Government spokesmen sought to play down the error's significance yesterday, saying the ministerial order authorising departments to carry forward money unspent in 2005 had not yet been made and would reflect the new reality when it was made.

In addition, the revised Estimates Volume, updating the abridged Estimates Volume published before the Budget, had not yet been finalised and the new situation would be reflected in that too.

However spokesmen for the Minister for Finance and Minister for Health could not say last night whether this meant the agreed plans for capital spending by the HSE during 2006 were now €56.4 million short, or whether extra money would make up the shortfall.

Department of Health officials were studying the HSE's 2005 accounts to establish the precise amount of the shortfall.

The admission is a major embarrassment for the HSE in its first year of operation.
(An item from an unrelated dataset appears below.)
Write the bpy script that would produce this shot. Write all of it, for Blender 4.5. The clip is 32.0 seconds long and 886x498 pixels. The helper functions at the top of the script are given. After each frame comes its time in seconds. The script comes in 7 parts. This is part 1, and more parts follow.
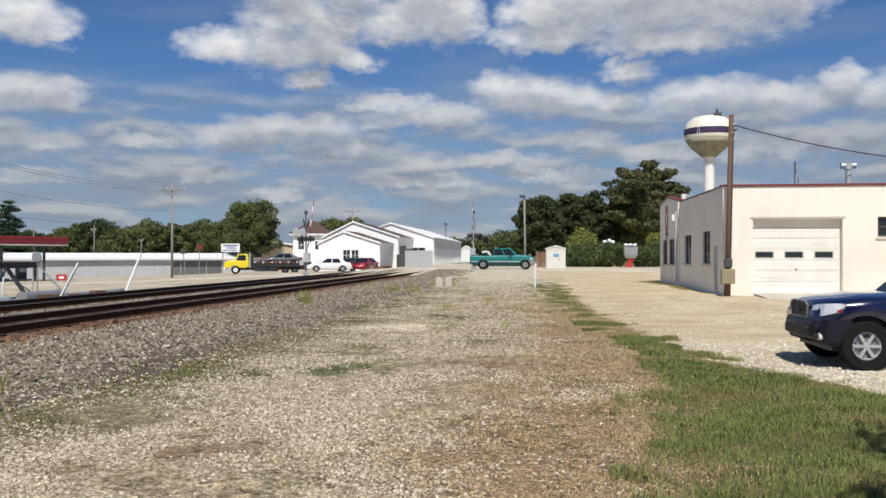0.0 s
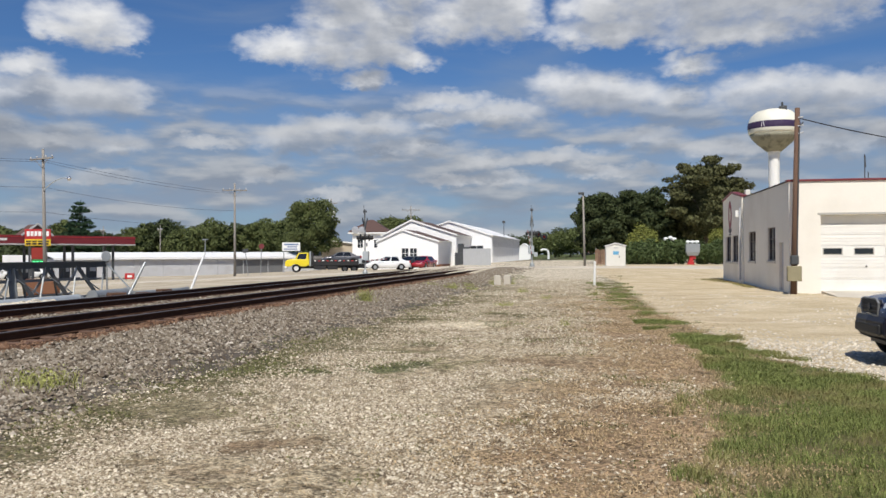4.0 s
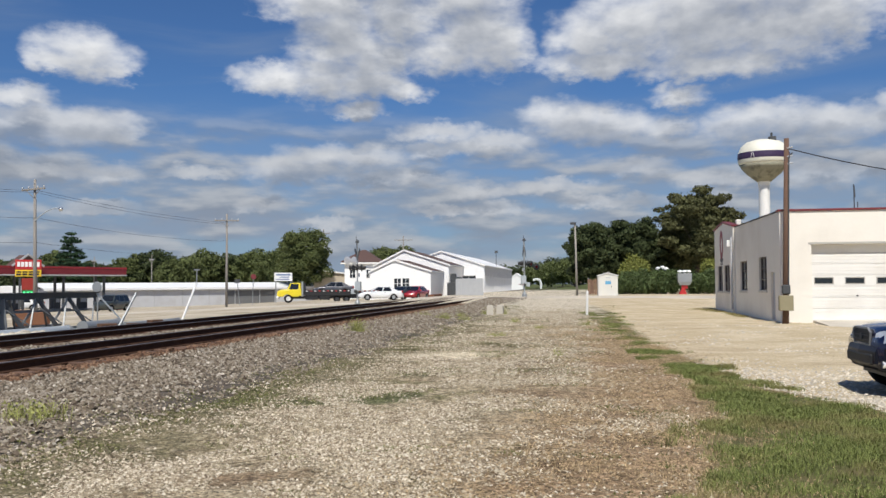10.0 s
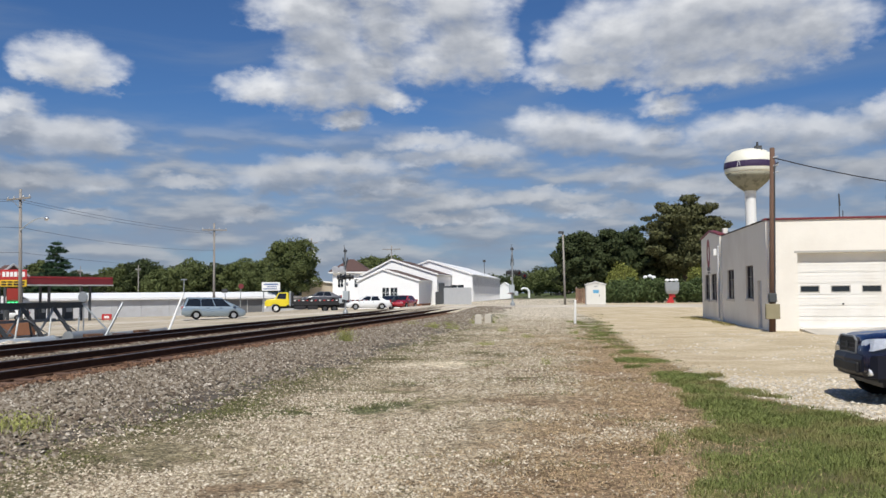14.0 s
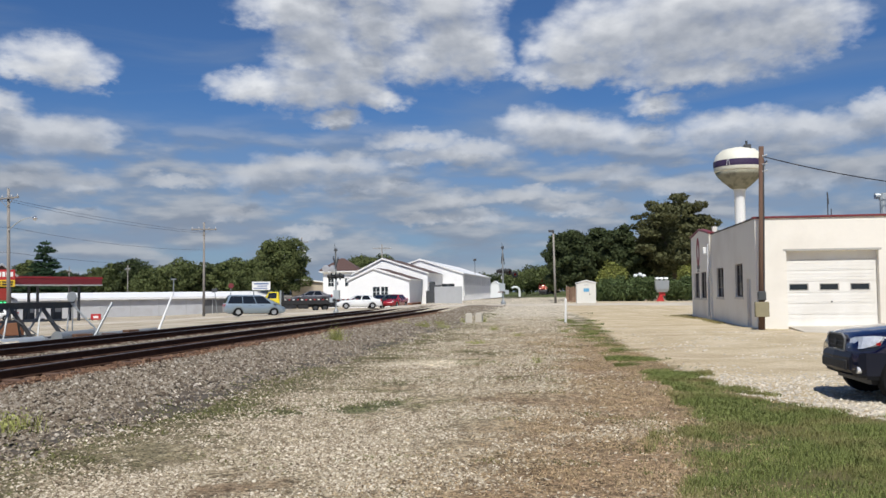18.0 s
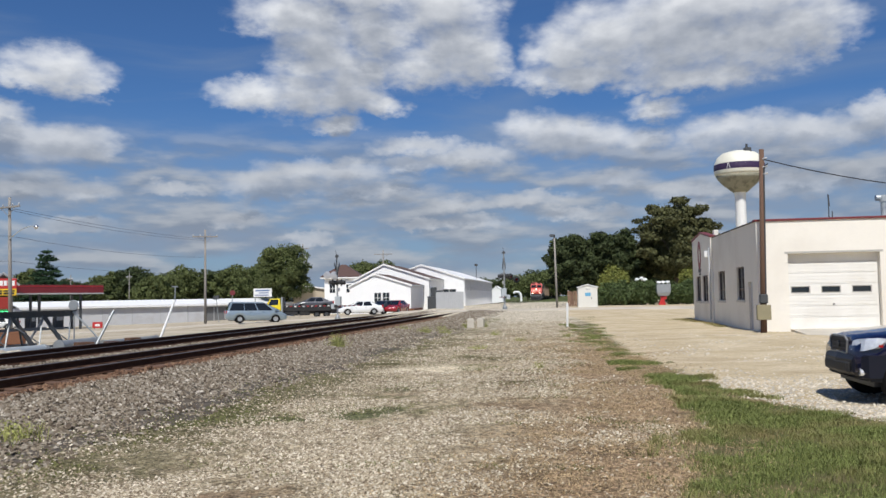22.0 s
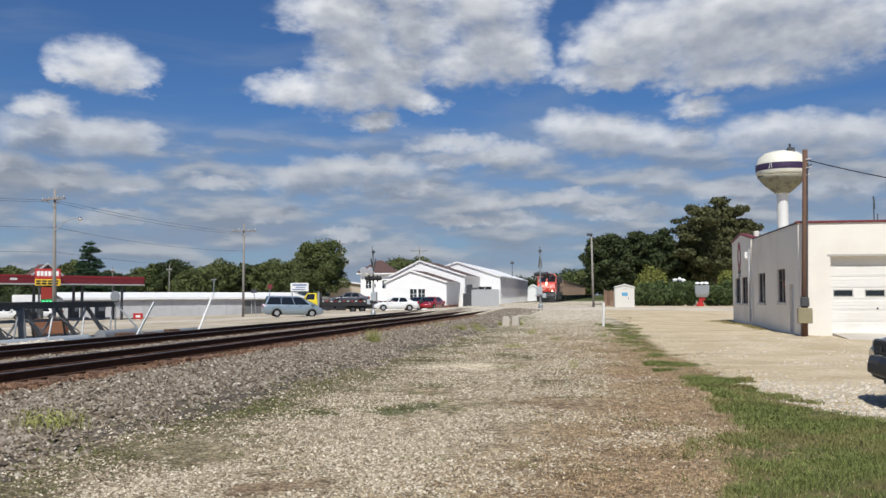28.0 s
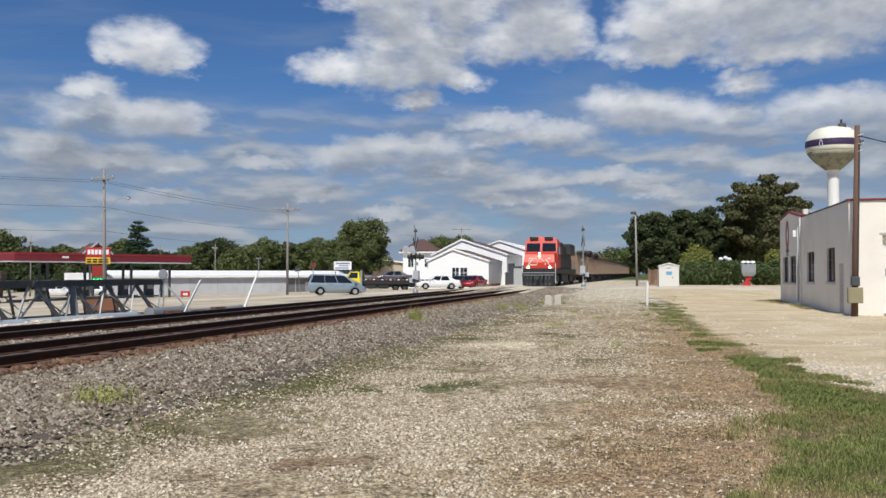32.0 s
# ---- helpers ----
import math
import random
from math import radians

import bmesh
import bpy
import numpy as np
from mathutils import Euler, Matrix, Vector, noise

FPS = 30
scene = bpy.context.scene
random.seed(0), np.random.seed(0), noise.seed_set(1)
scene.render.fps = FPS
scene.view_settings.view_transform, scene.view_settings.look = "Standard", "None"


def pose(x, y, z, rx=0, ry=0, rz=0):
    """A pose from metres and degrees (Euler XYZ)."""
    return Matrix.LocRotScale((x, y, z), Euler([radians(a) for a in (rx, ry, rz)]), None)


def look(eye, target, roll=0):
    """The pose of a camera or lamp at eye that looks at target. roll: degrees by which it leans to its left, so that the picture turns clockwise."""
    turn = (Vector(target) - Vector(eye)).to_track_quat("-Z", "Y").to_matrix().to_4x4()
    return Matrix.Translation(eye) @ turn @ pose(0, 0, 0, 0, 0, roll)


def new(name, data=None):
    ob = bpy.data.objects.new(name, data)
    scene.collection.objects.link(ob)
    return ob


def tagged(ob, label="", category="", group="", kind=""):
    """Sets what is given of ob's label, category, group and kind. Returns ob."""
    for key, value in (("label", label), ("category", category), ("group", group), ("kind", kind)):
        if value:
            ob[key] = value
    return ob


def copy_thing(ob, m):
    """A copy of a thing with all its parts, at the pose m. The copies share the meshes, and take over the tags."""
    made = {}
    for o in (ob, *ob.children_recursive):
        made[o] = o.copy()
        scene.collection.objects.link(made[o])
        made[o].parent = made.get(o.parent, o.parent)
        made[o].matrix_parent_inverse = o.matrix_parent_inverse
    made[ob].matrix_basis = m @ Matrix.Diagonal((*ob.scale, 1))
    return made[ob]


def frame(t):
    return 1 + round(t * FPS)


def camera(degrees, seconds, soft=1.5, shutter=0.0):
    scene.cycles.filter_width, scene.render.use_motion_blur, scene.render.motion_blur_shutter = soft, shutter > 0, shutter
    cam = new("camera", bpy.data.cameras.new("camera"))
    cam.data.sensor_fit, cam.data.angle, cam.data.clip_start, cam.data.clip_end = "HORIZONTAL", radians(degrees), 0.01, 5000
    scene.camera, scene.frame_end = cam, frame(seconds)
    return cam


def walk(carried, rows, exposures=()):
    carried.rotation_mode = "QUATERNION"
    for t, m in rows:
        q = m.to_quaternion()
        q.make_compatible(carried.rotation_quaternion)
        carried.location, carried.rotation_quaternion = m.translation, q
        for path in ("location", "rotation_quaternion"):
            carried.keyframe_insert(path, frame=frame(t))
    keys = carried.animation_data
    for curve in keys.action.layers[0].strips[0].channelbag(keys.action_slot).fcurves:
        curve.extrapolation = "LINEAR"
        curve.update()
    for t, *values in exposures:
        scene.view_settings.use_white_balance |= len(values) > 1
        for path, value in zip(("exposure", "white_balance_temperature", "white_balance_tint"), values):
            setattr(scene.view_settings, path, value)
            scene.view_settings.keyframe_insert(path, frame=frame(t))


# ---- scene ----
cam = camera(55.217, 32.0)
EYE = 1.75
walk(cam, [
    (0.0, pose(0, 0, EYE, 90.447, 0.024, 6.813)),
    (0.5, pose(0, 0, EYE, 90.480, 0.104, 7.332)),
    (1.0, pose(0, 0, EYE, 90.854, 0.181, 7.920)),
    (1.5, pose(0, 0, EYE, 90.949, 0.369, 8.536)),
    (2.0, pose(0, 0, EYE, 90.807, 0.366, 9.210)),
    (2.5, pose(0, 0, EYE, 90.636, 0.293, 9.750)),
    (3.0, pose(0, 0, EYE, 90.897, 0.296, 10.103)),
    (3.5, pose(0, 0, EYE, 90.297, 0.293, 10.793)),
    (5.5, pose(0, 0, EYE, 91.053, 0.068, 10.348)),
    (6.0, pose(0, 0, EYE, 91.580, 0.205, 10.208)),
    (6.5, pose(0, 0, EYE, 92.003, 0.282, 10.288)),
    (7.0, pose(0, 0, EYE, 92.246, 0.183, 10.466)),
    (7.5, pose(0, 0, EYE, 92.272, 0.257, 10.490)),
    (8.0, pose(0, 0, EYE, 92.340, 0.284, 10.443)),
    (8.5, pose(0, 0, EYE, 92.453, 0.262, 10.351)),
    (9.0, pose(0, 0, EYE, 92.476, 0.354, 10.206)),
    (9.5, pose(0, 0, EYE, 92.359, 0.459, 10.233)),
    (10.0, pose(0, 0, EYE, 92.350, 0.344, 10.232)),
    (10.5, pose(0, 0, EYE, 92.416, 0.360, 9.947)),
    (11.0, pose(0, 0, EYE, 92.533, 0.361, 9.865)),
    (11.5, pose(0, 0, EYE, 92.832, 0.396, 9.940)),
    (12.0, pose(0, 0, EYE, 93.098, 0.495, 9.809)),
    (12.5, pose(0, 0, EYE, 93.079, 0.514, 9.648)),
    (13.0, pose(0, 0, EYE, 93.113, 0.421, 9.606)),
    (13.5, pose(0, 0, EYE, 93.099, 0.396, 9.534)),
    (14.0, pose(0, 0, EYE, 92.965, 0.472, 9.436)),
    (14.5, pose(0, 0, EYE, 92.846, 0.523, 9.192)),
    (16.5, pose(0, 0, EYE, 92.754, 0.732, 8.782)),
    (17.0, pose(0, 0, EYE, 92.922, 0.740, 8.831)),
    (17.5, pose(0, 0, EYE, 92.928, 0.660, 8.819)),
    (18.0, pose(0, 0, EYE, 92.887, 0.624, 8.804)),
    (18.5, pose(0, 0, EYE, 93.021, 0.748, 8.702)),
    (19.0, pose(0, 0, EYE, 93.159, 0.901, 8.625)),
    (19.5, pose(0, 0, EYE, 93.317, 0.854, 8.659)),
    (20.0, pose(0, 0, EYE, 93.292, 0.889, 8.644)),
    (20.5, pose(0, 0, EYE, 93.237, 0.939, 8.734)),
    (21.0, pose(0, 0, EYE, 93.257, 0.988, 9.012)),
    (21.5, pose(0, 0, EYE, 93.040, 1.052, 8.909)),
    (22.0, pose(0, 0, EYE, 93.254, 1.078, 8.904)),
    (22.5, pose(0, 0, EYE, 93.258, 1.368, 10.260)),
    (23.0, pose(0, 0, EYE, 93.397, 2.062, 10.940)),
    (23.5, pose(0, 0, EYE, 93.685, 1.741, 11.226)),
    (24.0, pose(0, 0, EYE, 93.926, 1.221, 11.211)),
    (24.5, pose(0, 0, EYE, 94.109, 0.729, 11.079)),
    (25.0, pose(0, 0, EYE, 93.790, 0.371, 11.323)),
    (25.5, pose(0, 0, EYE, 92.890, 0.525, 11.478)),
    (27.5, pose(0, 0, EYE, 92.440, -0.100, 10.778)),
    (28.0, pose(0, 0, EYE, 93.084, 0.094, 11.301)),
    (28.5, pose(0, 0, EYE, 93.327, 0.220, 11.554)),
    (29.0, pose(0, 0, EYE, 93.351, 0.349, 11.837)),
    (29.5, pose(0, 0, EYE, 92.794, 0.396, 12.242)),
    (30.0, pose(0, 0, EYE, 92.492, 0.319, 12.476)),
    (30.5, pose(0, 0, EYE, 92.828, 0.002, 13.095)),
    (31.0, pose(0, 0, EYE, 92.620, 0.004, 13.857)),
    (31.5, pose(0, 0, EYE, 91.785, 0.295, 14.292)),
    (32.0, pose(0, 0, EYE, 91.643, 0.000, 14.147)),
], exposures=[(0.0, 0.06, 6430, 10), (10.0, 0.05, 6350, 10), (18.0, 0.0, 6220, 10), (25.0, 0.0, 6180, 10), (32.0, 0.02, 6280, 10)])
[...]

Mr Cowen said, however, that he was "determined to ensure that it will not have an adverse impact on the plans for the HSE's capital spending in 2006. As matters stand, the 2006 capital allocation for the HSE is €558 million, an increase of 10 per cent on the provisional 2005 outturn."

The legal instrument which gives effect to the carry-over of funds from 2005 to 2006 and which determines the actual amounts to be carried forward is a ministerial order. Under the relevant legislation (section 91 of the Finance Act 2004), the order must be made before the end of March and the draft order will be put formally before the House for approval by resolution.

The revised Estimates Volume will also include details of the carryover under each vote and will be accordingly advising the House in due course in compliance with the legal requirements.

Fine Gael's finance spokesman Richard Bruton described as "mind-boggling" the fact that "a hole has emerged in the Minister's current budget and she has switched money allocated for capital purposes to fill that hole. Such a change needs approval from the Dáil, which she did not get."

Labour's spokeswoman Joan Burton called on Minister for Health Mary Harney to explain the error, which was on a scale she had never seen before.

Sinn Féin's spokesman Caoimhghín Ó Caoláin said the error in the HSE's accounts was more proof of the "shambolic" nature of health service governance in the State.